Start of RECORDED INFORMATION

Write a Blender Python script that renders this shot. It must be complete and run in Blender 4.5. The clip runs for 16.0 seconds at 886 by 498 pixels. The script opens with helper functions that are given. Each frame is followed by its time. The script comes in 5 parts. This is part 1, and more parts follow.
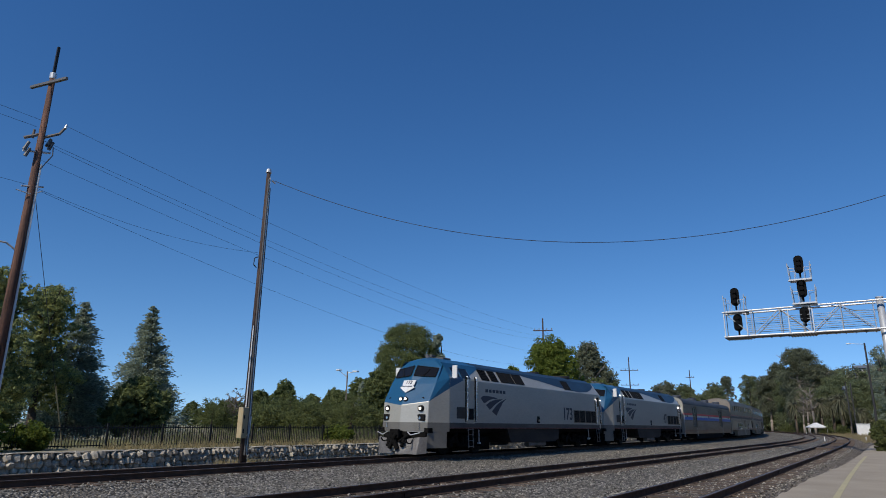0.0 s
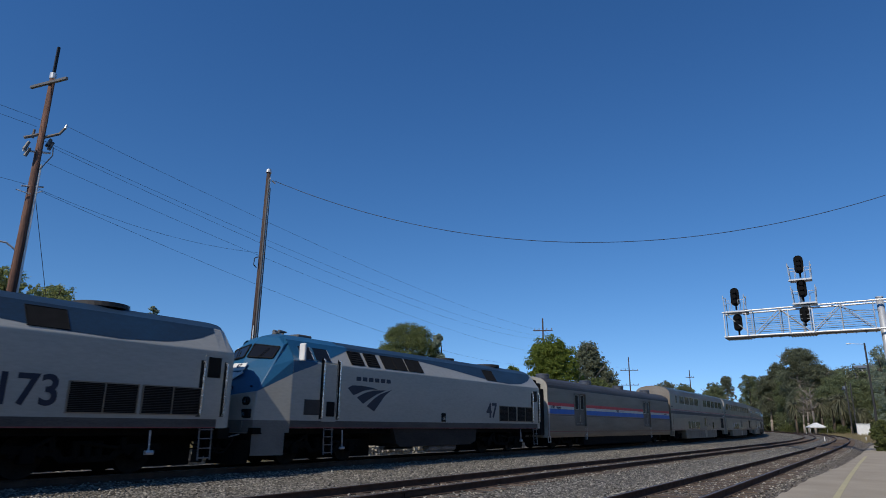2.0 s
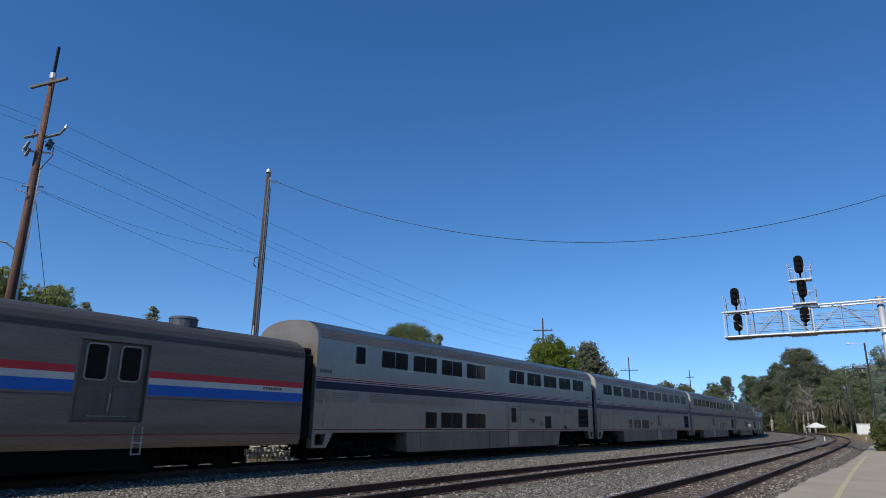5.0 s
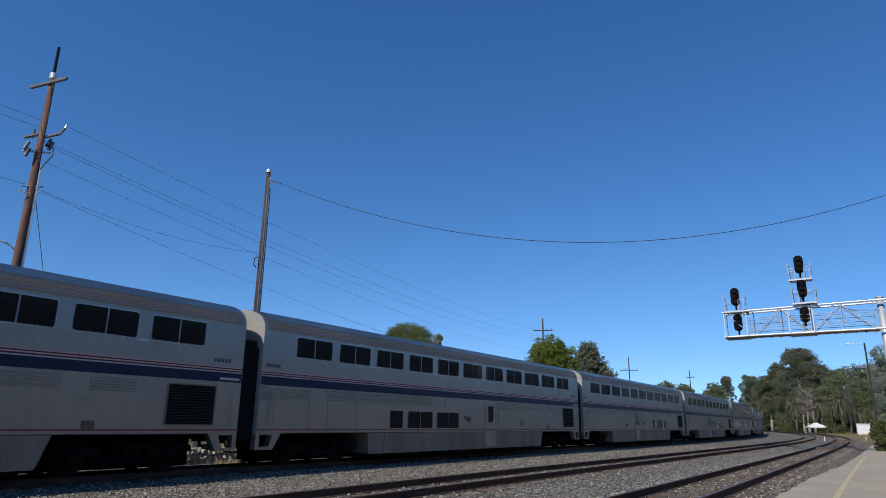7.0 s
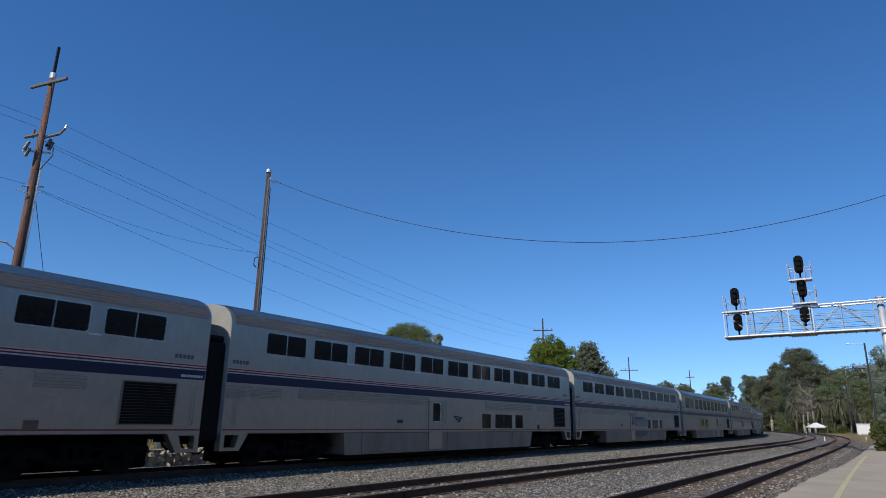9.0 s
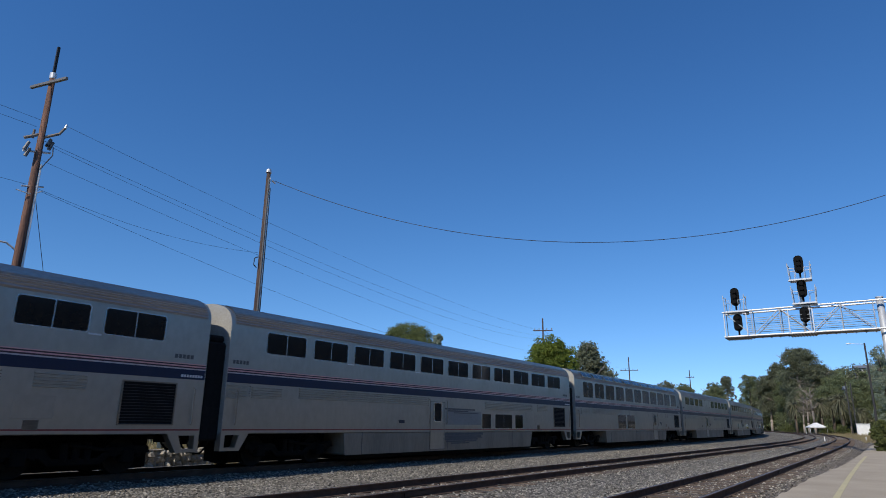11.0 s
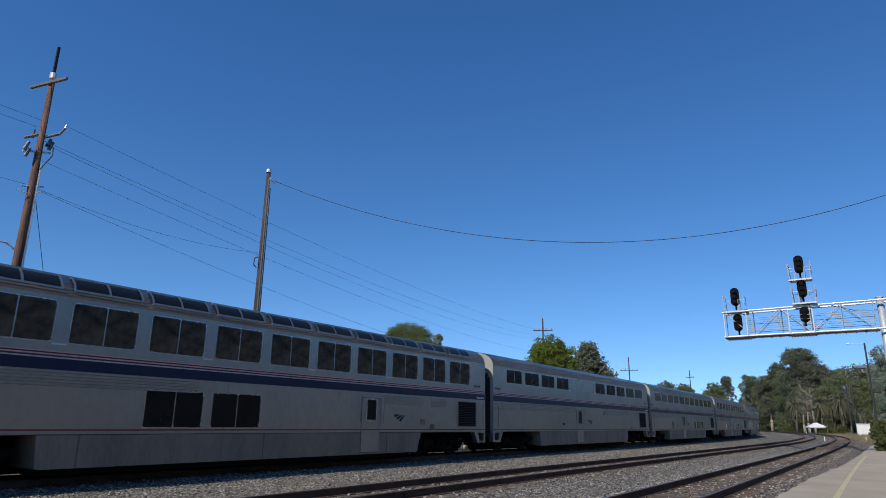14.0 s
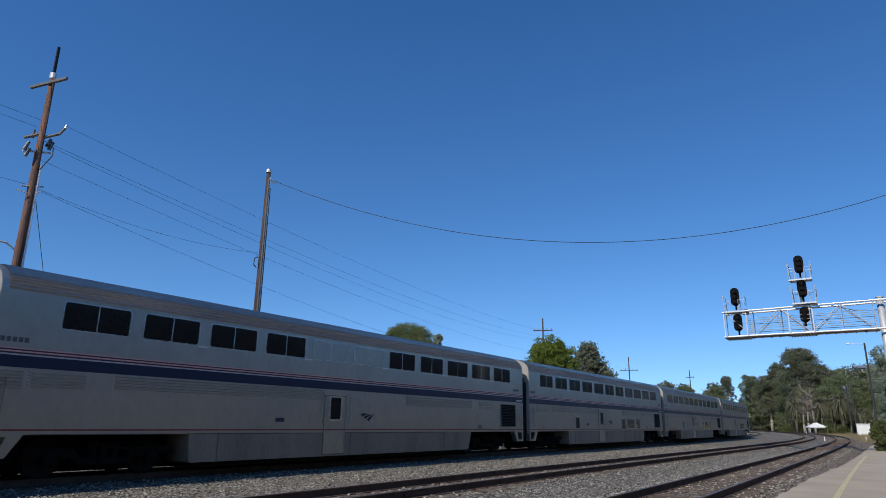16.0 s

End of RECORDED INFORMATION

§ GOAL OF THE EXERCISE: All of the data above should be quoted exactly, except for the pictures.

§ WORKED ANSWER:
Write a Blender Python script that renders this shot. It must be complete and run in Blender 4.5. The clip runs for 16.0 seconds at 886 by 498 pixels. The script opens with helper functions that are given. Each frame is followed by its time. The script comes in 5 parts. This is part 1, and more parts follow.
0.0 s
2.0 s
5.0 s
7.0 s
9.0 s
11.0 s
14.0 s
16.0 s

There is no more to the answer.